=== WHAT YOU ARE ASKED TO DO ===
Reproduce the full listing below unchanged, apart from the pictures.

◇ ◇ ◇ ◇ ◇ ◇ ◇

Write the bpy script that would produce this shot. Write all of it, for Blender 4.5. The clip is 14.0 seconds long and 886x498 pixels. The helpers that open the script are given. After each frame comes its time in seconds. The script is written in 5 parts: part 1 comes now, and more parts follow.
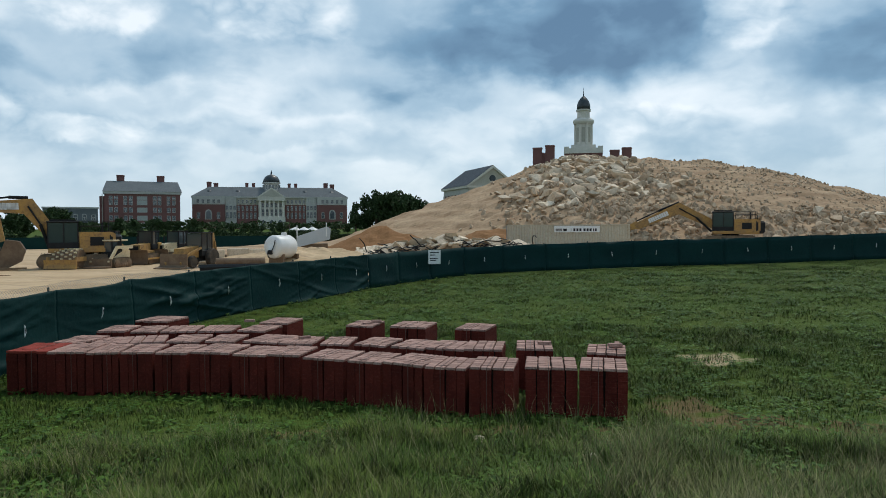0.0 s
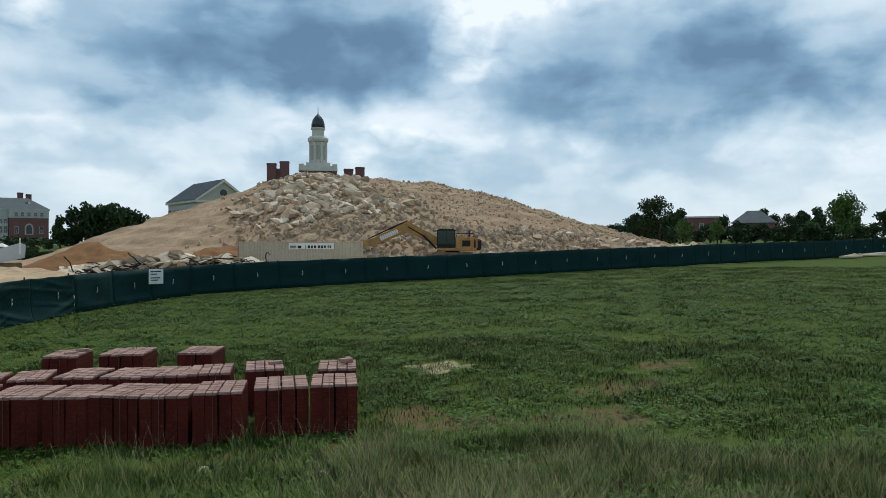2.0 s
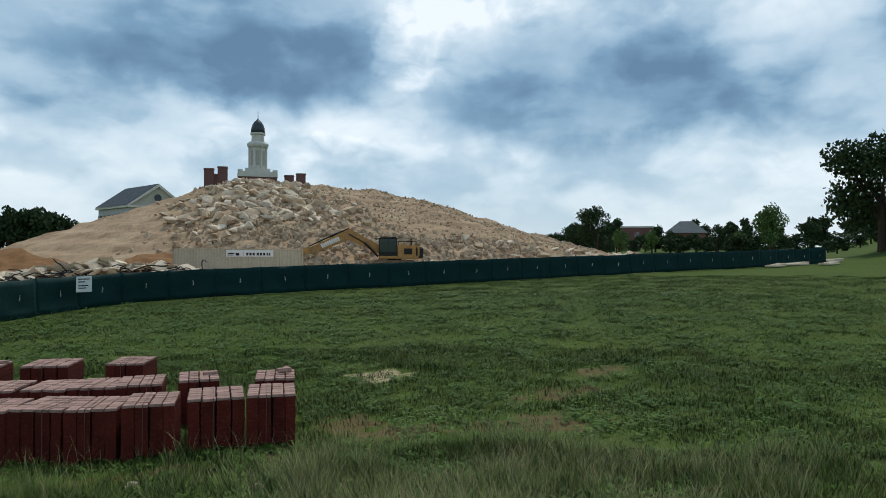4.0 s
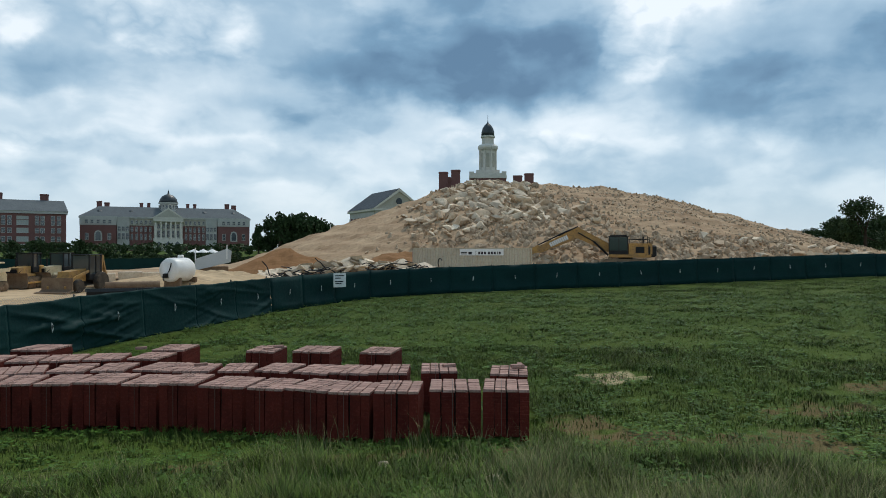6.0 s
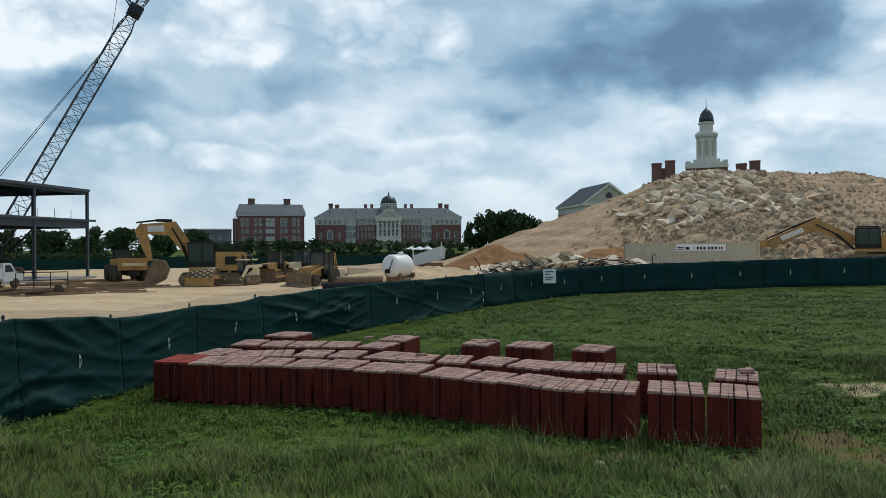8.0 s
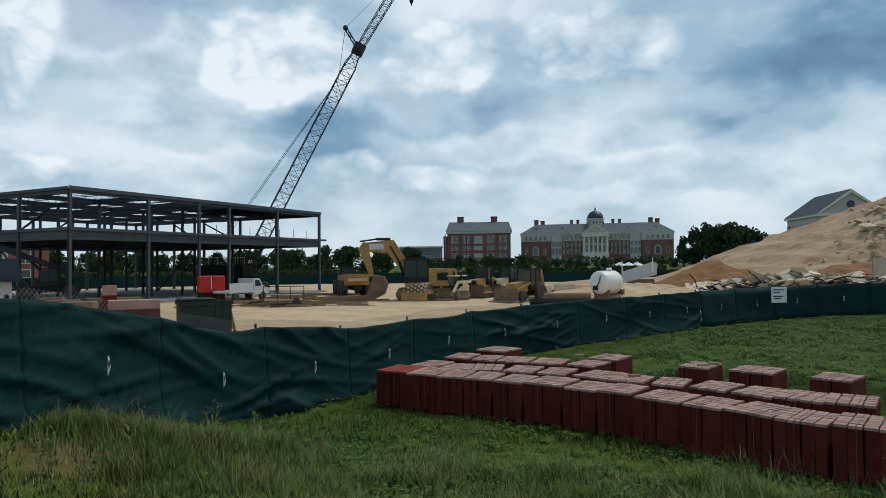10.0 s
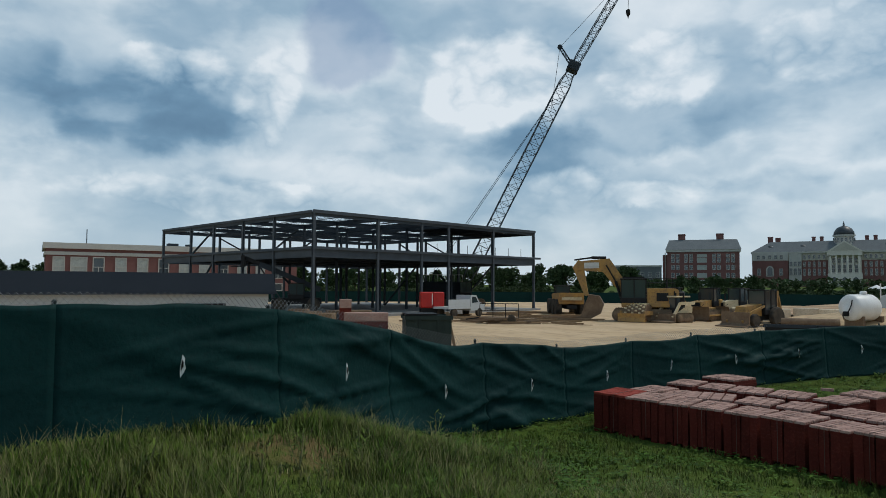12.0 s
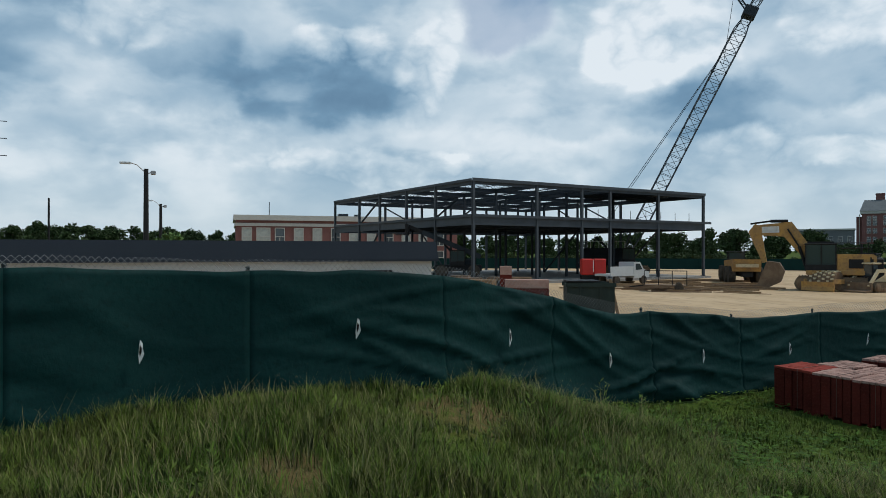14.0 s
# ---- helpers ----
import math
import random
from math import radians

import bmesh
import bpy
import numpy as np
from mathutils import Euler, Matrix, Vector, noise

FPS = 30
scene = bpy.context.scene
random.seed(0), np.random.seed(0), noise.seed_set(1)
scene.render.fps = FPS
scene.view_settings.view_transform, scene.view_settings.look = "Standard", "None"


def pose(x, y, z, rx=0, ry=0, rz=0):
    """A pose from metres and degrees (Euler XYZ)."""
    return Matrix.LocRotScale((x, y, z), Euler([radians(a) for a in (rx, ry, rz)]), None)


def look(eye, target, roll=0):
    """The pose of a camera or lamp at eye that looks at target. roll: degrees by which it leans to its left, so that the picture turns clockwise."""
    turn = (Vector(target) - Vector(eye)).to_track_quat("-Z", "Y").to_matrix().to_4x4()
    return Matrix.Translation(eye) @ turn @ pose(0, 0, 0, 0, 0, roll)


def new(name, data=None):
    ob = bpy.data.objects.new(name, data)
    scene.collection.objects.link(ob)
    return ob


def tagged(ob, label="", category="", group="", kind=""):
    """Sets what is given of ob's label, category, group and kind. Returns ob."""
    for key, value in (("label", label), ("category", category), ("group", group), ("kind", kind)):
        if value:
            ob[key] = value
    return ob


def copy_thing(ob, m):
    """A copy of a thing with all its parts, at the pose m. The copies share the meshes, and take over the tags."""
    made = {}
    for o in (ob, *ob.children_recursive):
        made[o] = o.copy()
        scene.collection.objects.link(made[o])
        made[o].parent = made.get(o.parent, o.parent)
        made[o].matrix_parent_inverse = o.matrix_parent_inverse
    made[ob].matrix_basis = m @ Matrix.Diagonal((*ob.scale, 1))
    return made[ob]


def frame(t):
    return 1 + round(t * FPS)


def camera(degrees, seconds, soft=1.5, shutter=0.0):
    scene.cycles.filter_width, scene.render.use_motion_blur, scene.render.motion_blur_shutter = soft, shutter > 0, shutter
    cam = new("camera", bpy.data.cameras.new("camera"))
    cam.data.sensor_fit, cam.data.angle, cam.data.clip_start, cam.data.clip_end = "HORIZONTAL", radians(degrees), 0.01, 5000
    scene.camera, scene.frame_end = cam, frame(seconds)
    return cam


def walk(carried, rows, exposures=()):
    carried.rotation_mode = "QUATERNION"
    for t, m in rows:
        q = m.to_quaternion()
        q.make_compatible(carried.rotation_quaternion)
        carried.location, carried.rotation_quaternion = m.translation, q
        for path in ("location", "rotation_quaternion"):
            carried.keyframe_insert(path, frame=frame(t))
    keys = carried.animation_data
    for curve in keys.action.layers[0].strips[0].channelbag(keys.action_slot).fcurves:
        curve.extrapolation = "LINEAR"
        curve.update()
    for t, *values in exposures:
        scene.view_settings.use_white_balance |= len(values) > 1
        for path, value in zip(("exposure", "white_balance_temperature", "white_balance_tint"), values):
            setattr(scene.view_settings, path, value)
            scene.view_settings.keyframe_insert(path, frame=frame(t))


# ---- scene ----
cam = camera(66.9, 14.0, soft=0.9)
EYE, ARM = 3.4, 0.25
# seconds, yaw, pitch, roll of a camera held at arm's length and turned about the body
ROWS = [
    (0, 0.0, -1.79, 0.17), (0.5, -1.15, -1.23, 0.35), (1, -4.0, -1.01, 0.16), (1.5, -11.37, -0.41, 0.0), (2, -22.31, -0.38, 0.06),
    (2.2, -25.84, -0.27, 0.13), (2.7, -31.6, -0.12, 0.05), (3.2, -33.6, 0.06, -0.08), (3.75, -30.4, 0.24, -0.2), (4.3, -23.94, 0.39, -0.33),
    (4.5, -22.4, 0.45, -0.51), (5, -18.52, 0.41, -0.6), (5.5, -12.88, 0.38, -0.19), (6, -7.97, 0.16, -0.03), (6.5, -3.49, 0.05, 0.18),
    (7, 0.01, 0.32, 0.04), (7.5, 4.97, -0.07, 0.17), (7.7, 7.0, -0.17, 0.34), (8.4, 12.9, 0.2, 0.3), (9.1, 18.6, 0.8, 0.2),
    (9.8, 24.9, 1.3, 0.17), (10, 27.11, 1.42, 0.55), (10.5, 32.83, 1.84, 0.31), (11, 36.77, 2.71, -0.04), (11.5, 41.55, 3.22, -0.3),
    (12, 45.21, 3.03, -0.31), (12.5, 49.25, 2.44, -0.35), (13, 52.77, 2.12, -0.19), (13.5, 55.78, 1.2, -0.12), (14, 58.69, 0.17, -0.03),
]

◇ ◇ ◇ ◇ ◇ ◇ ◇

=== ANSWER TO THIS EXERCISE ===
Write the bpy script that would produce this shot. Write all of it, for Blender 4.5. The clip is 14.0 seconds long and 886x498 pixels. The helpers that open the script are given. After each frame comes its time in seconds. The script is written in 5 parts: part 1 comes now, and more parts follow.
0.0 s
2.0 s
4.0 s
6.0 s
8.0 s
10.0 s
12.0 s
14.0 s
# ---- helpers ----
import math
import random
from math import radians

import bmesh
import bpy
import numpy as np
from mathutils import Euler, Matrix, Vector, noise

FPS = 30
scene = bpy.context.scene
random.seed(0), np.random.seed(0), noise.seed_set(1)
scene.render.fps = FPS
scene.view_settings.view_transform, scene.view_settings.look = "Standard", "None"


def pose(x, y, z, rx=0, ry=0, rz=0):
    """A pose from metres and degrees (Euler XYZ)."""
    return Matrix.LocRotScale((x, y, z), Euler([radians(a) for a in (rx, ry, rz)]), None)


def look(eye, target, roll=0):
    """The pose of a camera or lamp at eye that looks at target. roll: degrees by which it leans to its left, so that the picture turns clockwise."""
    turn = (Vector(target) - Vector(eye)).to_track_quat("-Z", "Y").to_matrix().to_4x4()
    return Matrix.Translation(eye) @ turn @ pose(0, 0, 0, 0, 0, roll)


def new(name, data=None):
    ob = bpy.data.objects.new(name, data)
    scene.collection.objects.link(ob)
    return ob


def tagged(ob, label="", category="", group="", kind=""):
    """Sets what is given of ob's label, category, group and kind. Returns ob."""
    for key, value in (("label", label), ("category", category), ("group", group), ("kind", kind)):
        if value:
            ob[key] = value
    return ob


def copy_thing(ob, m):
    """A copy of a thing with all its parts, at the pose m. The copies share the meshes, and take over the tags."""
    made = {}
    for o in (ob, *ob.children_recursive):
        made[o] = o.copy()
        scene.collection.objects.link(made[o])
        made[o].parent = made.get(o.parent, o.parent)
        made[o].matrix_parent_inverse = o.matrix_parent_inverse
    made[ob].matrix_basis = m @ Matrix.Diagonal((*ob.scale, 1))
    return made[ob]


def frame(t):
    return 1 + round(t * FPS)


def camera(degrees, seconds, soft=1.5, shutter=0.0):
    scene.cycles.filter_width, scene.render.use_motion_blur, scene.render.motion_blur_shutter = soft, shutter > 0, shutter
    cam = new("camera", bpy.data.cameras.new("camera"))
    cam.data.sensor_fit, cam.data.angle, cam.data.clip_start, cam.data.clip_end = "HORIZONTAL", radians(degrees), 0.01, 5000
    scene.camera, scene.frame_end = cam, frame(seconds)
    return cam


def walk(carried, rows, exposures=()):
    carried.rotation_mode = "QUATERNION"
    for t, m in rows:
        q = m.to_quaternion()
        q.make_compatible(carried.rotation_quaternion)
        carried.location, carried.rotation_quaternion = m.translation, q
        for path in ("location", "rotation_quaternion"):
            carried.keyframe_insert(path, frame=frame(t))
    keys = carried.animation_data
    for curve in keys.action.layers[0].strips[0].channelbag(keys.action_slot).fcurves:
        curve.extrapolation = "LINEAR"
        curve.update()
    for t, *values in exposures:
        scene.view_settings.use_white_balance |= len(values) > 1
        for path, value in zip(("exposure", "white_balance_temperature", "white_balance_tint"), values):
            setattr(scene.view_settings, path, value)
            scene.view_settings.keyframe_insert(path, frame=frame(t))


# ---- scene ----
cam = camera(66.9, 14.0, soft=0.9)
EYE, ARM = 3.4, 0.25
# seconds, yaw, pitch, roll of a camera held at arm's length and turned about the body
ROWS = [
    (0, 0.0, -1.79, 0.17), (0.5, -1.15, -1.23, 0.35), (1, -4.0, -1.01, 0.16), (1.5, -11.37, -0.41, 0.0), (2, -22.31, -0.38, 0.06),
    (2.2, -25.84, -0.27, 0.13), (2.7, -31.6, -0.12, 0.05), (3.2, -33.6, 0.06, -0.08), (3.75, -30.4, 0.24, -0.2), (4.3, -23.94, 0.39, -0.33),
    (4.5, -22.4, 0.45, -0.51), (5, -18.52, 0.41, -0.6), (5.5, -12.88, 0.38, -0.19), (6, -7.97, 0.16, -0.03), (6.5, -3.49, 0.05, 0.18),
    (7, 0.01, 0.32, 0.04), (7.5, 4.97, -0.07, 0.17), (7.7, 7.0, -0.17, 0.34), (8.4, 12.9, 0.2, 0.3), (9.1, 18.6, 0.8, 0.2),
    (9.8, 24.9, 1.3, 0.17), (10, 27.11, 1.42, 0.55), (10.5, 32.83, 1.84, 0.31), (11, 36.77, 2.71, -0.04), (11.5, 41.55, 3.22, -0.3),
    (12, 45.21, 3.03, -0.31), (12.5, 49.25, 2.44, -0.35), (13, 52.77, 2.12, -0.19), (13.5, 55.78, 1.2, -0.12), (14, 58.69, 0.17, -0.03),
]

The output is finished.